TASK DESCRIPTION:
Look through the material below and copy exactly the lines from the line with "scene.view_settings.use_white_balance |= len(values)" to the line with "scene.view_settings.keyframe_insert(path, frame=frame(t))", those two lines included.

AVAILABLE DATA:
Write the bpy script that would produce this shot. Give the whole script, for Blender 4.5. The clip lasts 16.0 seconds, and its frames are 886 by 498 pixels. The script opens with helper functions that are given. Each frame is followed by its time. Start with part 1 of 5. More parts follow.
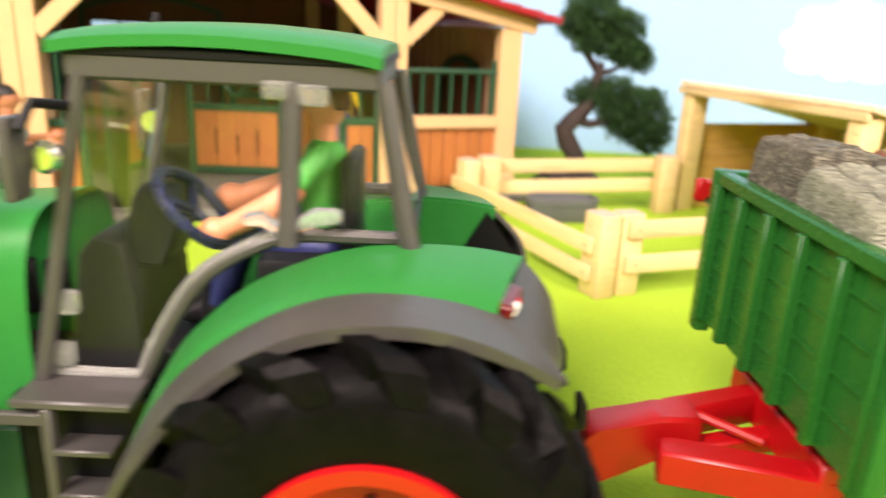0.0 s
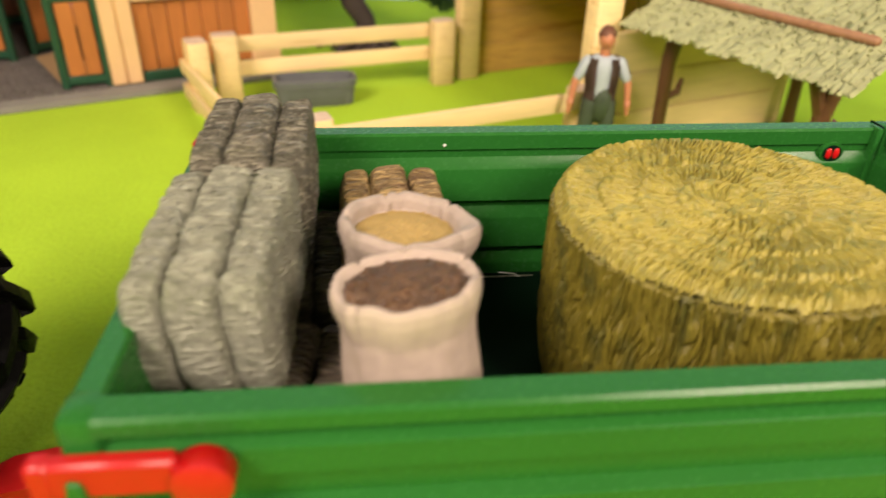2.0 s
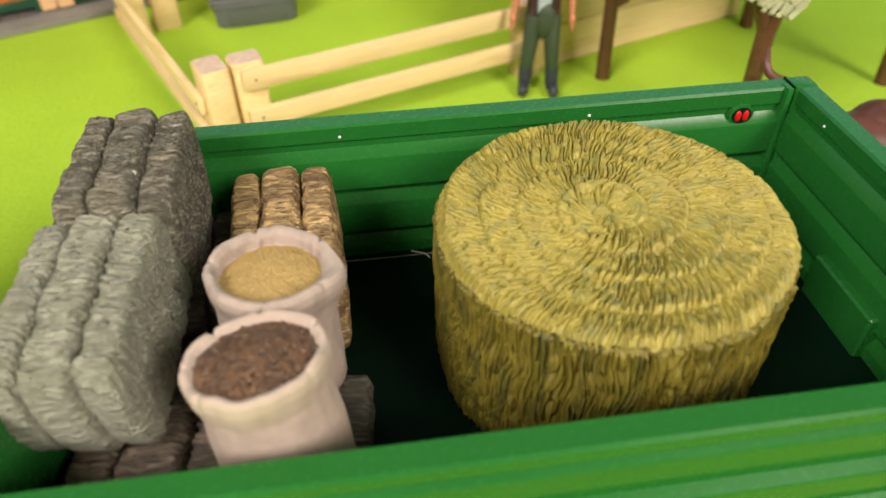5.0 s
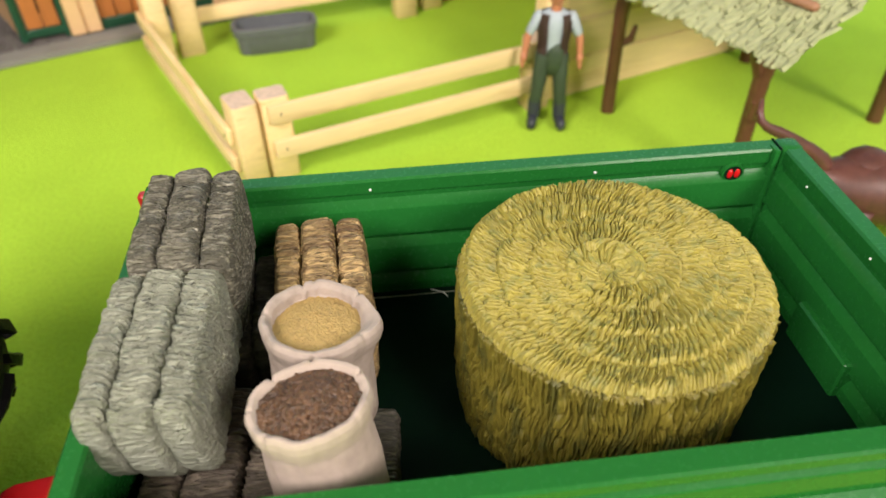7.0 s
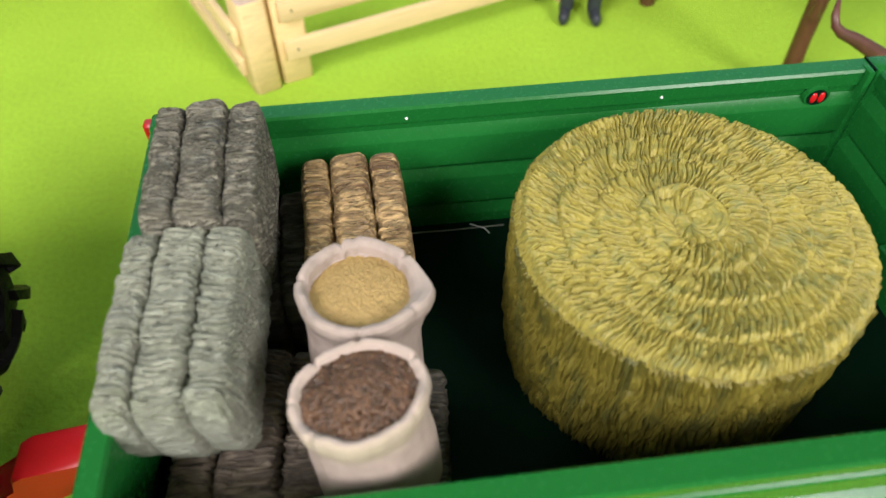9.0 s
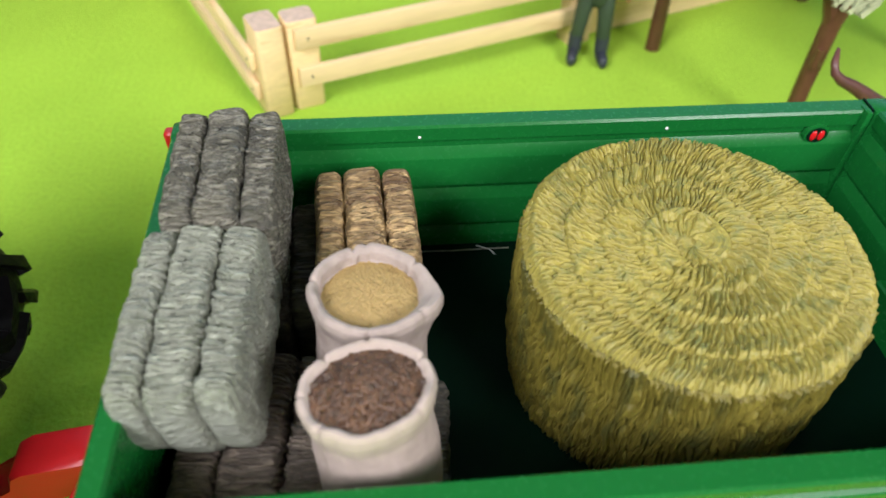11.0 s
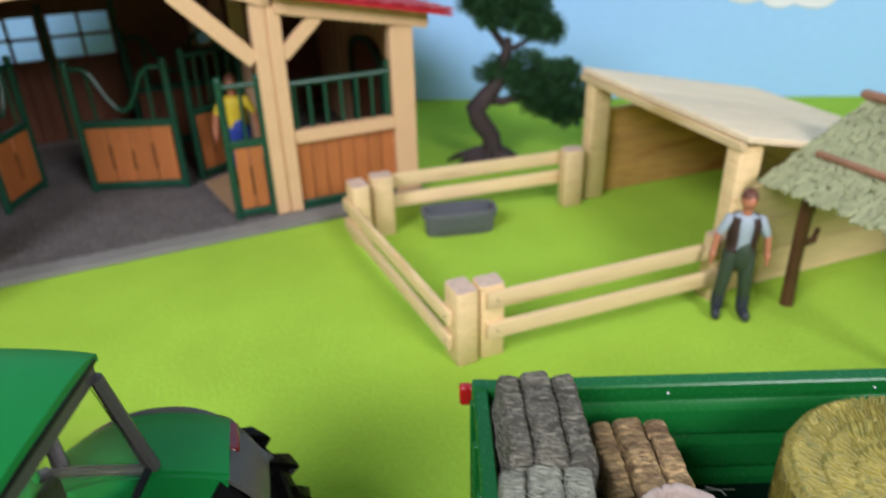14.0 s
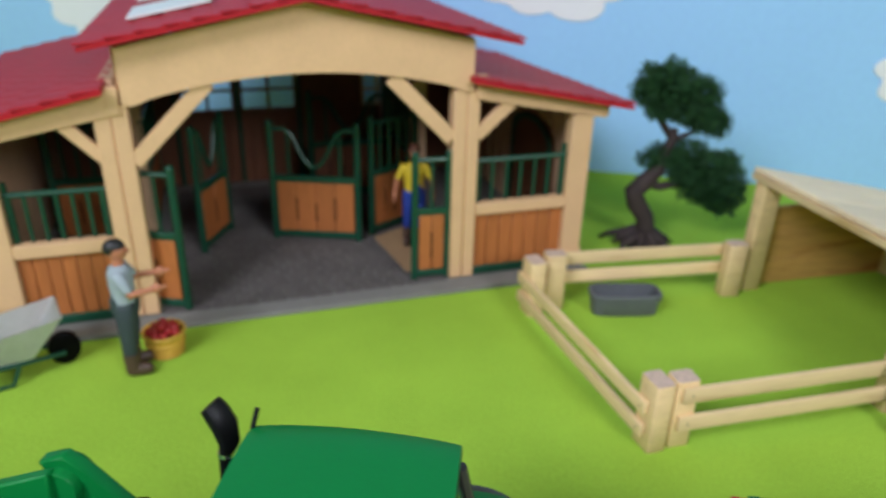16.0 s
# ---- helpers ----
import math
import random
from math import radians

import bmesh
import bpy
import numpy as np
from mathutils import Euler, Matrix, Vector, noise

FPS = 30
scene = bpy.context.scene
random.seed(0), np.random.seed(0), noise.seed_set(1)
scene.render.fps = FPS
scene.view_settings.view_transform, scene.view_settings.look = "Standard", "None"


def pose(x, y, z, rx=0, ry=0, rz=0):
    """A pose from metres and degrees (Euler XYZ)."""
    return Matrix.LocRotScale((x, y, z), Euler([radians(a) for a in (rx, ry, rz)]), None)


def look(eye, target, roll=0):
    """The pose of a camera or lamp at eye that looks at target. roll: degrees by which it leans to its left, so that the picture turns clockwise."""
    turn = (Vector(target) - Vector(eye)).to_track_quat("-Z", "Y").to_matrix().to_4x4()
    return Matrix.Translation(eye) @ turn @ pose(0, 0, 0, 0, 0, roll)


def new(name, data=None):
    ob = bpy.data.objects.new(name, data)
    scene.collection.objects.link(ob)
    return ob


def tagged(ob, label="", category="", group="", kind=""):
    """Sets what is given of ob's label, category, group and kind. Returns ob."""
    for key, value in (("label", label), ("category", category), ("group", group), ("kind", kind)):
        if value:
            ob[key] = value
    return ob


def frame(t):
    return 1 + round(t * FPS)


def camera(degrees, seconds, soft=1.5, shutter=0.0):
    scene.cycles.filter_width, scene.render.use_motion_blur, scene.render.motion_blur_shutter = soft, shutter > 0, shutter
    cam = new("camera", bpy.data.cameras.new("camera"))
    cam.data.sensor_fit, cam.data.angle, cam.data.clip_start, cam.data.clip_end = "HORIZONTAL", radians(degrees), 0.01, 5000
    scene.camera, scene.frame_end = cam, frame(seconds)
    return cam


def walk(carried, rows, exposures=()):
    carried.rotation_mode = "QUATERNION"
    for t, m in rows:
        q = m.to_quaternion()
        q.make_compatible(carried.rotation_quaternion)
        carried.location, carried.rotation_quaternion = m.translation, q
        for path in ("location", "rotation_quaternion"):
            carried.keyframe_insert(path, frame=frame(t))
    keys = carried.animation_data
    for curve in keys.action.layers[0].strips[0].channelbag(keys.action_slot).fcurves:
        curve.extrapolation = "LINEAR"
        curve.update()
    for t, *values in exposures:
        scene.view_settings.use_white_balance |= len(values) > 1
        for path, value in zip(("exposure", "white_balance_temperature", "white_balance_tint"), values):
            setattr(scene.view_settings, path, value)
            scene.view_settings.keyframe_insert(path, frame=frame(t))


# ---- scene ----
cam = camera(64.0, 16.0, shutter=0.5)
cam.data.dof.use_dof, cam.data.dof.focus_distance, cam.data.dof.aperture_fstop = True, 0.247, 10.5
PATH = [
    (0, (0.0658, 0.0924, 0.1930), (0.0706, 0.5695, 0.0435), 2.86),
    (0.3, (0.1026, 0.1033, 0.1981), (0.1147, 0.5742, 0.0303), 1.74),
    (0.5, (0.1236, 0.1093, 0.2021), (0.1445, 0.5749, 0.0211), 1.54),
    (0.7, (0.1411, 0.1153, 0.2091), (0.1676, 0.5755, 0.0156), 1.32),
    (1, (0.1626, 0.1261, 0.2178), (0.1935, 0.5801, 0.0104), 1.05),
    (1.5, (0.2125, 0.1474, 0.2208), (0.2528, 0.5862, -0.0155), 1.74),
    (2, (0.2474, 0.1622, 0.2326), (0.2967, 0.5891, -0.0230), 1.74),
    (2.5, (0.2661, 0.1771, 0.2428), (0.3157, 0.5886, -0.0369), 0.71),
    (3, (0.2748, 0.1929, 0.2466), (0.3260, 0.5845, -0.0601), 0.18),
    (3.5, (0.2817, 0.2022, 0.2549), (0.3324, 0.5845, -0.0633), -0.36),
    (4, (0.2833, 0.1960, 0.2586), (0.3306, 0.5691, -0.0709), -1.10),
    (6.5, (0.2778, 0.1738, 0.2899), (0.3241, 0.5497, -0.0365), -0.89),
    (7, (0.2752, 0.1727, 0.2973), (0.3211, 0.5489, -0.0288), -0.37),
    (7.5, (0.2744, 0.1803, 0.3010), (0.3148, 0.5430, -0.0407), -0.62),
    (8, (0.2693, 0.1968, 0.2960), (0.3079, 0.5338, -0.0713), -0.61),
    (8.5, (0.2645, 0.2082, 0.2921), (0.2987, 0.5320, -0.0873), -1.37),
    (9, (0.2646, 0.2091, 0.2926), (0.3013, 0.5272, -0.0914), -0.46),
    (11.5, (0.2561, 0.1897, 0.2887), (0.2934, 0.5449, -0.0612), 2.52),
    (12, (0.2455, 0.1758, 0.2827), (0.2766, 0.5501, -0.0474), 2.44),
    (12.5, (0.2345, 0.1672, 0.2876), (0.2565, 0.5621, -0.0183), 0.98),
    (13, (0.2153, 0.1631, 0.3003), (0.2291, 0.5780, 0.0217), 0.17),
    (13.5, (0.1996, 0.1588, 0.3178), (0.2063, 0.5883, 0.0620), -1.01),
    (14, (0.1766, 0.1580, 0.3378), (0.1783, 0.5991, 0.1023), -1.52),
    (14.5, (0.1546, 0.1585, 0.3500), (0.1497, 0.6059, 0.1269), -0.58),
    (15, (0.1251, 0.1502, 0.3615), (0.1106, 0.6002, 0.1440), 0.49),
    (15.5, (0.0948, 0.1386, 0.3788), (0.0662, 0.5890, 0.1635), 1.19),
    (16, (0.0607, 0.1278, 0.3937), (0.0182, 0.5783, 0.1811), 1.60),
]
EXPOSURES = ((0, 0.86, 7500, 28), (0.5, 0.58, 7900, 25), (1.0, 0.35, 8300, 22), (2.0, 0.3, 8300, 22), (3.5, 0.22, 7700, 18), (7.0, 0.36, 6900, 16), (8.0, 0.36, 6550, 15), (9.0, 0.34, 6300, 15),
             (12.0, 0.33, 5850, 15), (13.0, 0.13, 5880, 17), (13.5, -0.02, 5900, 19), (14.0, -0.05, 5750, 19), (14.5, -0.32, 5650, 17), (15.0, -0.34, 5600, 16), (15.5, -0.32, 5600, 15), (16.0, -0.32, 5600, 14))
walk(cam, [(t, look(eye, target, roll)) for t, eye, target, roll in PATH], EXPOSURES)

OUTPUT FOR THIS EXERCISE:
        scene.view_settings.use_white_balance |= len(values) > 1
        for path, value in zip(("exposure", "white_balance_temperature", "white_balance_tint"), values):
            setattr(scene.view_settings, path, value)
            scene.view_settings.keyframe_insert(path, frame=frame(t))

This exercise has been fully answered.